§ **EXERCISE DESCRIPTION**
Extract the full listing verbatim and drop any pictures from your copy.

§ **RECORDED INFORMATION**
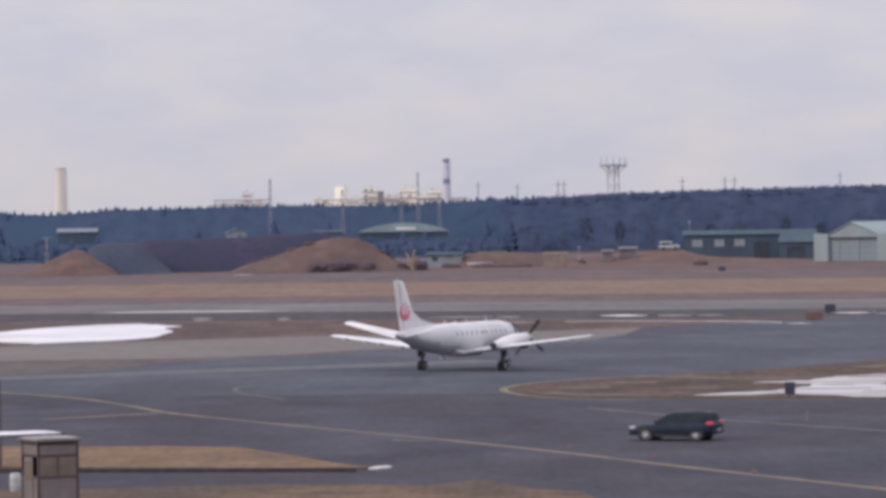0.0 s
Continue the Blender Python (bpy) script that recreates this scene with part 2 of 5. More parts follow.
def sheet(name, outline, z, material, label="", rag=(0.0, 0.0), step=4.0, seed=0, category="", kind="structure", under=0.0):
    """A surface of an outline with edges ragged by rag (metres in x and y), raised by z with a skirt round it."""
    rnd = random.Random(seed)
    pts = []
    for (ax, ay), (bx, by) in zip(outline, outline[1:] + outline[:1]):
        k = max(1, int(math.hypot(bx - ax, by - ay) / step)) if rag[1] else 1
        for i in range(k):
            f = i / k
            q = Vector((ax + (bx - ax) * f, ay + (by - ay) * f, 0))
            s = noise.noise(q * 0.11 + Vector((seed * 7.3, 0, 3))) + 0.6 * noise.noise(q * 0.45 + Vector((seed * 3.1, 5, 0)))
            pts.append((q.x + rag[0] * s + rnd.uniform(-0.2, 0.2) * rag[0], q.y + rag[1] * s + rnd.uniform(-0.2, 0.2) * rag[1]))
    bm = B()
    top = [bm.verts.new((x, y, z)) for x, y in pts]
    low = [bm.verts.new((x, y, under)) for x, y in pts]
    face = bm.faces.new(top)
    for i in range(len(top)):
        j = (i + 1) % len(top)
        bm.faces.new((low[i], low[j], top[j], top[i]))
    bmesh.ops.triangulate(bm, faces=[face])
    return tagged(part(name, bm, material), label, category, "", kind)


def stripe(name, pts, width, z, material, label):
    """A painted line along a smooth row of points."""
    fine = []
    n = len(pts)
    for i in range(n - 1):
        p0, p1, p2, p3 = (Vector(pts[max(0, min(n - 1, k))]) for k in (i - 1, i, i + 1, i + 2))
        for s in range(6):
            t = s / 6
            fine.append(0.5 * (2 * p1 + (p2 - p0) * t + (2 * p0 - 5 * p1 + 4 * p2 - p3) * t * t + (3 * p1 - p0 - 3 * p2 + p3) * t ** 3))
    fine.append(Vector(pts[-1]))
    bm = B()
    rows = []
    for i, p in enumerate(fine):
        d = (fine[min(i + 1, len(fine) - 1)] - fine[max(i - 1, 0)]).normalized()
        s = Vector((-d.y, d.x)) * width / 2
        rows.append((bm.verts.new((p.x + s.x, p.y + s.y, z)), bm.verts.new((p.x - s.x, p.y - s.y, z))))
    for a, b in zip(rows, rows[1:]):
        bm.faces.new((a[0], a[1], b[1], b[0]))
    return tagged(part(name, bm, material), label, "marking", "", "structure")


bm = B()
bmesh.ops.create_grid(bm, x_segments=48, y_segments=48, size=4600)
tagged(part("ground", bm, M["ground"]), "flat airfield of dry brown winter turf", "ground", "", "structure")

FARL, FARR = -260, 330
sheet("grass_band", [along(587, FARL), along(587, FARR), along(717, FARR), along(717, FARL)], 0.03, M["tan"],
      "wide band of pale tan winter grass", (0.5, 1.5), 9, 1, "grass")
sheet("runway", [along(485, FARL), along(485, FARR), along(537, FARR), along(537, FARL)], 0.03, M["runway"],
      "weathered pale grey asphalt runway", category="runway")
sheet("runway_shoulder", [along(440, FARL), along(448, 40), along(448, FARR), along(485, FARR), along(485, FARL)], 0.02,
      M["dark_asphalt"], "dark sealed asphalt strip beside the runway", (0.3, 0.8), 8, 2, "pavement")
# the taxiway and apron with the edge that swings out to the runway
sheet("taxiway", [(-170, 60), (-170, 366), (-60, 336), (-37, 329), (-22.8, 328), (-13.7, 333), (-7.2, 343), (4.1, 347), (11.9, 357),
                  (17, 375), (20, 399), (24, 404), (30.2, 411), (38, 420.4), (43.7, 428), (50, 446), (58, 457), (72, 459), (120, 441),
                  (210, 409), (210, 60)], 0.04, M["asphalt"], "worn grey asphalt taxiway and apron", category="taxiway")
sheet("old_taxiway_edge", [(-170, 366), (-60, 336), (-37, 329), (-22.8, 328), (-13.7, 333), (-7.2, 343), (4.1, 347), (11.9, 357),
                           (17, 375), (20, 399), (13, 393), (2, 391), (-15.8, 386), (-26.4, 380.5), (-41.5, 369), (-70, 362), (-170, 400)],
      0.036, M["pale"], "older pale pavement beside the taxiway", category="pavement")
sheet("apron", [(-170, 60), (-170, 300), (-60, 276), (-30, 262), (-14, 254), (-4, 256), (4, 252), (12, 246), (30, 240), (60, 240), (210, 236), (210, 60)],
      0.043, M["apron"], "darker patched asphalt apron", (1.0, 3.0), 5, 17, "apron")
sheet("verge", [(-170, 400), (-70, 362), (-41.5, 369), (-26.4, 380.5), (-15.8, 386), (2, 391), (13, 393), (20, 399), (24, 404), (30.2, 411),
                (38, 420), (43.7, 428), (40, 433.5), (0, 440), (-60, 461), (-170, 501)], 0.015, M["verge"], "dark red-brown verge of dead turf", (0.5, 2.0), 4, 18, "grass")
sheet("turf_seam", [(-170, 366), (-60, 336), (-37, 328.6), (-23.4, 328), (-13.7, 332), (-8, 340), (-7, 334), (-13.5, 326), (-21, 320), (-24.1, 312), (-26.7, 301),
                    (-31.6, 297.5), (-60, 296), (-170, 330)], 0.046, M["seam_turf"], "seam of thin brown turf along the old pavement", (0.5, 1.6), 3, 19, "grass", under=0.03)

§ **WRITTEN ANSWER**
0.0 s
Continue the Blender Python (bpy) script that recreates this scene with part 2 of 5. More parts follow.
def sheet(name, outline, z, material, label="", rag=(0.0, 0.0), step=4.0, seed=0, category="", kind="structure", under=0.0):
    """A surface of an outline with edges ragged by rag (metres in x and y), raised by z with a skirt round it."""
    rnd = random.Random(seed)
    pts = []
    for (ax, ay), (bx, by) in zip(outline, outline[1:] + outline[:1]):
        k = max(1, int(math.hypot(bx - ax, by - ay) / step)) if rag[1] else 1
        for i in range(k):
            f = i / k
            q = Vector((ax + (bx - ax) * f, ay + (by - ay) * f, 0))
            s = noise.noise(q * 0.11 + Vector((seed * 7.3, 0, 3))) + 0.6 * noise.noise(q * 0.45 + Vector((seed * 3.1, 5, 0)))
            pts.append((q.x + rag[0] * s + rnd.uniform(-0.2, 0.2) * rag[0], q.y + rag[1] * s + rnd.uniform(-0.2, 0.2) * rag[1]))
    bm = B()
    top = [bm.verts.new((x, y, z)) for x, y in pts]
    low = [bm.verts.new((x, y, under)) for x, y in pts]
    face = bm.faces.new(top)
    for i in range(len(top)):
        j = (i + 1) % len(top)
        bm.faces.new((low[i], low[j], top[j], top[i]))
    bmesh.ops.triangulate(bm, faces=[face])
    return tagged(part(name, bm, material), label, category, "", kind)


def stripe(name, pts, width, z, material, label):
    """A painted line along a smooth row of points."""
    fine = []
    n = len(pts)
    for i in range(n - 1):
        p0, p1, p2, p3 = (Vector(pts[max(0, min(n - 1, k))]) for k in (i - 1, i, i + 1, i + 2))
        for s in range(6):
            t = s / 6
            fine.append(0.5 * (2 * p1 + (p2 - p0) * t + (2 * p0 - 5 * p1 + 4 * p2 - p3) * t * t + (3 * p1 - p0 - 3 * p2 + p3) * t ** 3))
    fine.append(Vector(pts[-1]))
    bm = B()
    rows = []
    for i, p in enumerate(fine):
        d = (fine[min(i + 1, len(fine) - 1)] - fine[max(i - 1, 0)]).normalized()
        s = Vector((-d.y, d.x)) * width / 2
        rows.append((bm.verts.new((p.x + s.x, p.y + s.y, z)), bm.verts.new((p.x - s.x, p.y - s.y, z))))
    for a, b in zip(rows, rows[1:]):
        bm.faces.new((a[0], a[1], b[1], b[0]))
    return tagged(part(name, bm, material), label, "marking", "", "structure")


bm = B()
bmesh.ops.create_grid(bm, x_segments=48, y_segments=48, size=4600)
tagged(part("ground", bm, M["ground"]), "flat airfield of dry brown winter turf", "ground", "", "structure")

FARL, FARR = -260, 330
sheet("grass_band", [along(587, FARL), along(587, FARR), along(717, FARR), along(717, FARL)], 0.03, M["tan"],
      "wide band of pale tan winter grass", (0.5, 1.5), 9, 1, "grass")
sheet("runway", [along(485, FARL), along(485, FARR), along(537, FARR), along(537, FARL)], 0.03, M["runway"],
      "weathered pale grey asphalt runway", category="runway")
sheet("runway_shoulder", [along(440, FARL), along(448, 40), along(448, FARR), along(485, FARR), along(485, FARL)], 0.02,
      M["dark_asphalt"], "dark sealed asphalt strip beside the runway", (0.3, 0.8), 8, 2, "pavement")
# the taxiway and apron with the edge that swings out to the runway
sheet("taxiway", [(-170, 60), (-170, 366), (-60, 336), (-37, 329), (-22.8, 328), (-13.7, 333), (-7.2, 343), (4.1, 347), (11.9, 357),
                  (17, 375), (20, 399), (24, 404), (30.2, 411), (38, 420.4), (43.7, 428), (50, 446), (58, 457), (72, 459), (120, 441),
                  (210, 409), (210, 60)], 0.04, M["asphalt"], "worn grey asphalt taxiway and apron", category="taxiway")
sheet("old_taxiway_edge", [(-170, 366), (-60, 336), (-37, 329), (-22.8, 328), (-13.7, 333), (-7.2, 343), (4.1, 347), (11.9, 357),
                           (17, 375), (20, 399), (13, 393), (2, 391), (-15.8, 386), (-26.4, 380.5), (-41.5, 369), (-70, 362), (-170, 400)],
      0.036, M["pale"], "older pale pavement beside the taxiway", category="pavement")
sheet("apron", [(-170, 60), (-170, 300), (-60, 276), (-30, 262), (-14, 254), (-4, 256), (4, 252), (12, 246), (30, 240), (60, 240), (210, 236), (210, 60)],
      0.043, M["apron"], "darker patched asphalt apron", (1.0, 3.0), 5, 17, "apron")
sheet("verge", [(-170, 400), (-70, 362), (-41.5, 369), (-26.4, 380.5), (-15.8, 386), (2, 391), (13, 393), (20, 399), (24, 404), (30.2, 411),
                (38, 420), (43.7, 428), (40, 433.5), (0, 440), (-60, 461), (-170, 501)], 0.015, M["verge"], "dark red-brown verge of dead turf", (0.5, 2.0), 4, 18, "grass")
sheet("turf_seam", [(-170, 366), (-60, 336), (-37, 328.6), (-23.4, 328), (-13.7, 332), (-8, 340), (-7, 334), (-13.5, 326), (-21, 320), (-24.1, 312), (-26.7, 301),
                    (-31.6, 297.5), (-60, 296), (-170, 330)], 0.046, M["seam_turf"], "seam of thin brown turf along the old pavement", (0.5, 1.6), 3, 19, "grass", under=0.03)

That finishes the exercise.